Rhode Island General Laws
Chapter 27-64 - The Protected Cell Companies Act
Section 27-64-4. - Establishment of protected cells.

§ 27-64-4. Establishment of protected cells.
(a) A protected cell company may establish one or more protected cells, with the prior written approval of the commissioner of a plan of operation or amendments to it submitted by the protected cell company with respect to each protected cell. Upon the written approval of the commissioner of the plan of operation, which shall include, but not be limited to, the specific business objectives and investment guidelines of the protected cell, the protected cell company may, in accordance with the approved plan of operations attribute to the protected cell amounts both reflective of insurance obligations with respect to its insurance business and obligations relating to the insurance securitization and assets to fund the obligations. Each protected cell of a protected cell company shall have its own distinct name or designation, which shall include the words “protected cell.” The protected cell company shall transfer all assets attributable to each protected cell to one or more separately established and identified protected cell accounts, bearing the name or designation of that protected cell. Protected cell assets shall be held in the protected cell accounts for the purpose of satisfying the obligations of that protected cell.
(b) All attributions of assets and liabilities between a protected cell and the general account shall be in accordance with the plan of operation approved by the commissioner or shall be otherwise approved by the commissioner. Unless otherwise approved by the commissioner, no other attribution of assets or liabilities may be made by a protected cell company between the protected cell company’s general account and one or more of its protected cells. Any attribution of assets and liabilities between the general account and a protected cell, or from investors in the form of principal on a debt instrument issued by a protected cell company in connection with a protected cell company securitization shall be in cash or readily marketable securities with established market values unless otherwise approved in advance in writing by the commissioner.
(c) The creation of a protected cell does not create, in respect of that protected cell, a legal person separate from the protected cell company. Amounts attributed to a protected cell under this chapter, including assets transferred to a protected cell account, are owned by the protected cell company and the protected cell company may not be, nor hold itself out to be, a trustee with respect to those protected cell assets of that protected cell account. Notwithstanding the foregoing, the protected cell company may allow for a security interest to attach to protected cell assets or a protected cell account when in favor of a creditor of the protected cell and otherwise allowed under applicable law.

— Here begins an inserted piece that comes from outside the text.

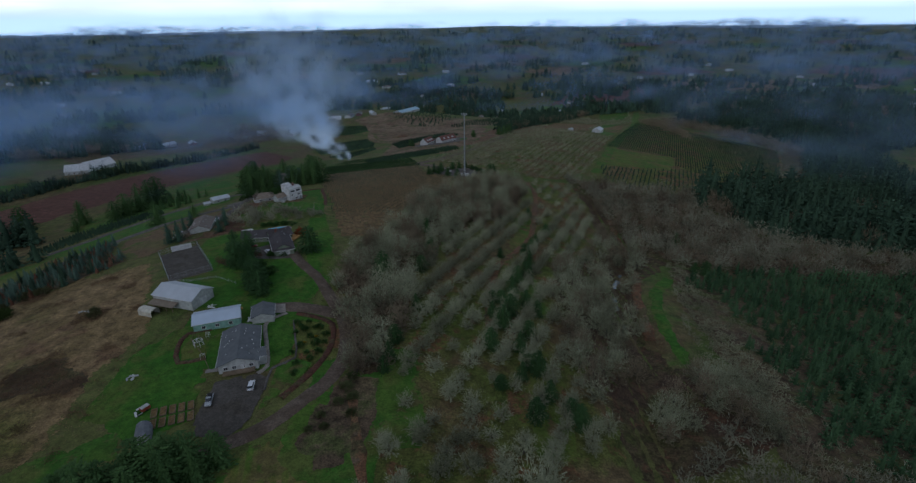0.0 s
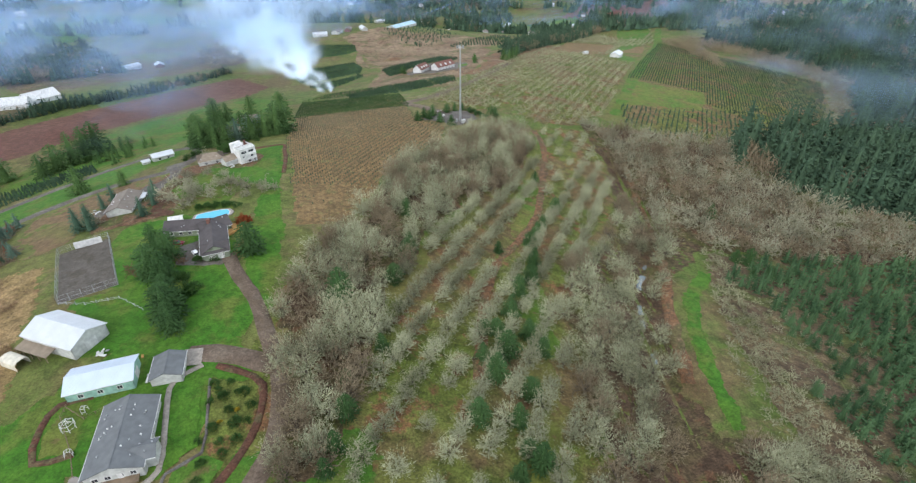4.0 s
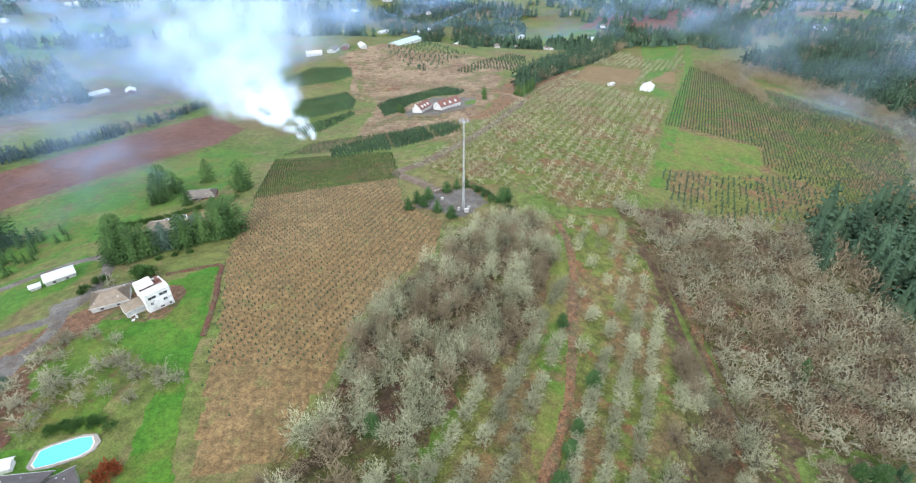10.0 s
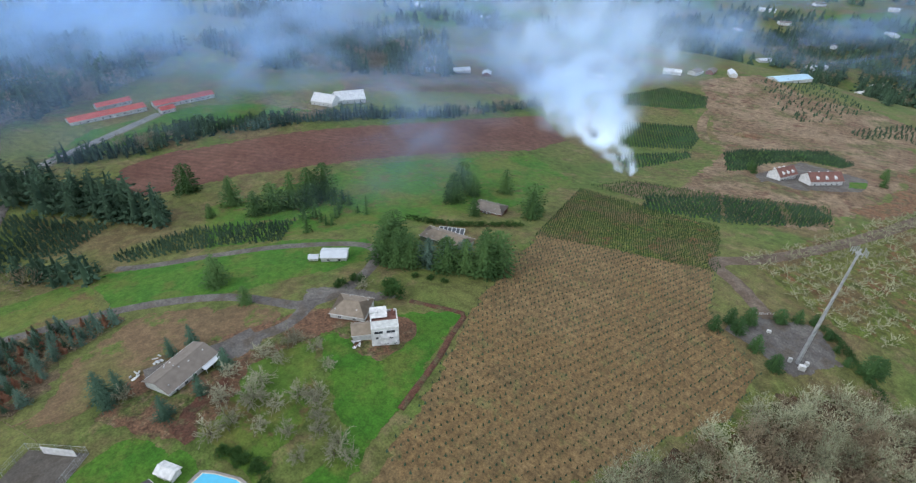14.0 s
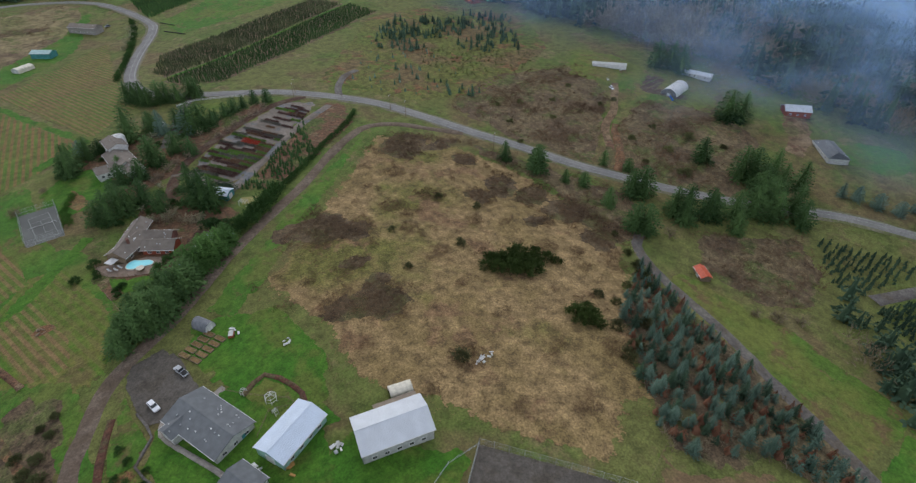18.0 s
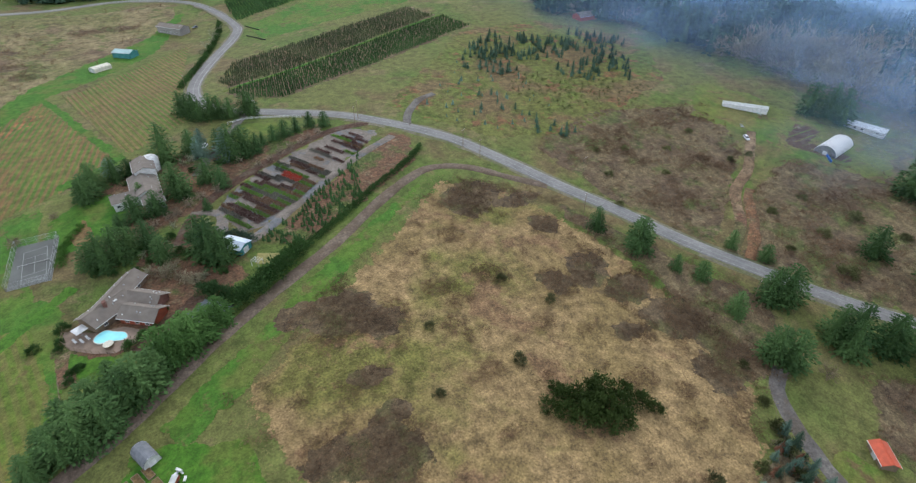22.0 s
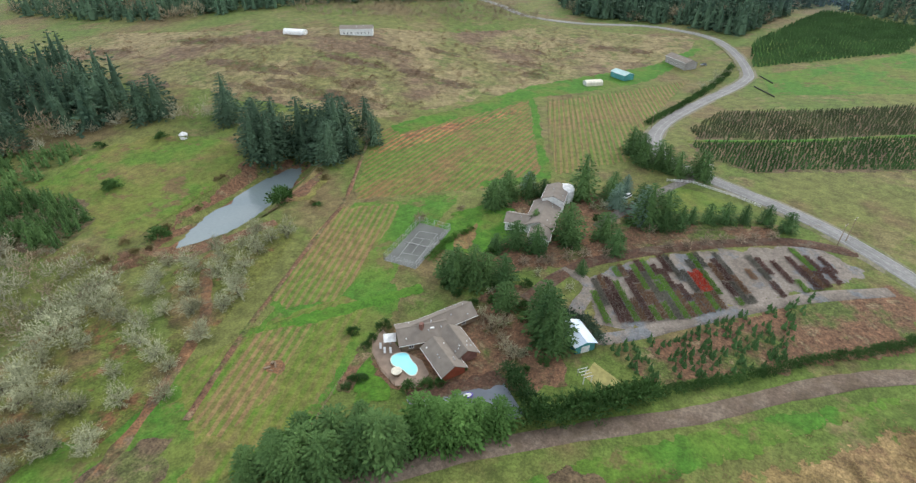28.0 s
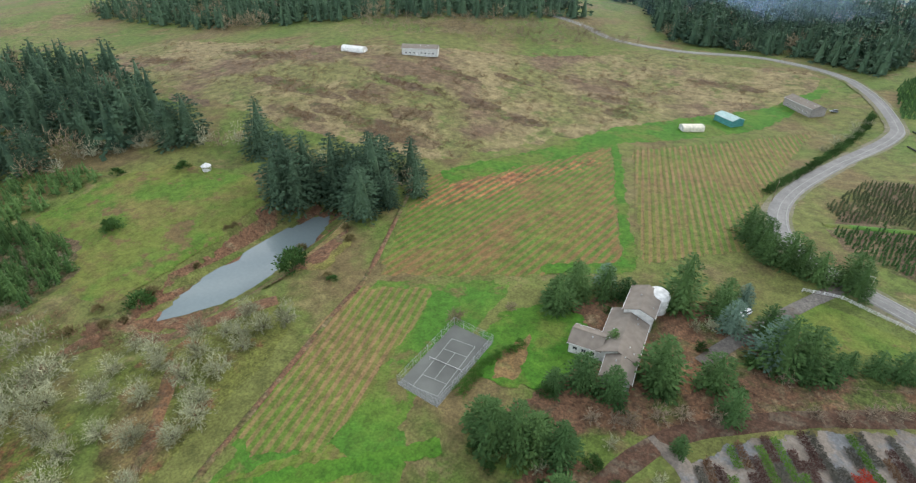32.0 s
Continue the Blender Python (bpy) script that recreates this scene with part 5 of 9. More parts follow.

(d) Nothing in this chapter shall be construed to prohibit the protected cell company from contracting with or arranging for an investment advisor, commodity trading advisor, or other third party to manage the protected cell assets of a protected cell, provided that all remuneration, expenses, and other compensation of the third party advisor or manager are payable from the protected cell assets of that protected cell and not from the protected cell assets of other protected cells or the assets of the protected cell company’s general account. The contract shall clearly reference the protected cell or cells for which the contract has been arranged and shall contain a non-recourse provision in favor of the company that prohibits the contracting party from seeking recourse against, or attaching, the assets of the general account, or the assets of another protected cell, to satisfy the obligations of any one or more protected cells which are the subject of the contract.
(e) A protected cell company shall establish any administrative and accounting procedures that are necessary to properly identify the one or more protected cells of the protected cell company and the protected cell assets and protected cell liabilities attributable to the protected cells. It shall be the duty of the directors of a protected cell company to: (1) keep protected cell assets and protected cell liabilities separate and separately identifiable from the assets and liabilities of the protected cell company’s general account, and (2) to keep protected cell assets and protected cell liabilities attributable to one protected cell separated and separately identifiable from protected cell assets and protected cell liabilities attributable to other protected cells. Notwithstanding the foregoing, and subject to the provisions of § 27-64-10, if this section is violated, the remedy of tracing shall be applicable to protected cell assets when commingled with protected cell assets of other protected cells or the assets of the protected cell company’s general account. The remedy of tracing shall not be construed as an exclusive remedy.
(f) Unless otherwise approved by the commissioner, the protected cell company shall, when establishing a protected cell, attribute to the protected cell assets with a value at least equal to the reserves and other insurance liabilities attributed to that protected cell.
History of Section.P.L. 1999, ch. 22, § 1; P.L. 2001, ch. 156, § 1.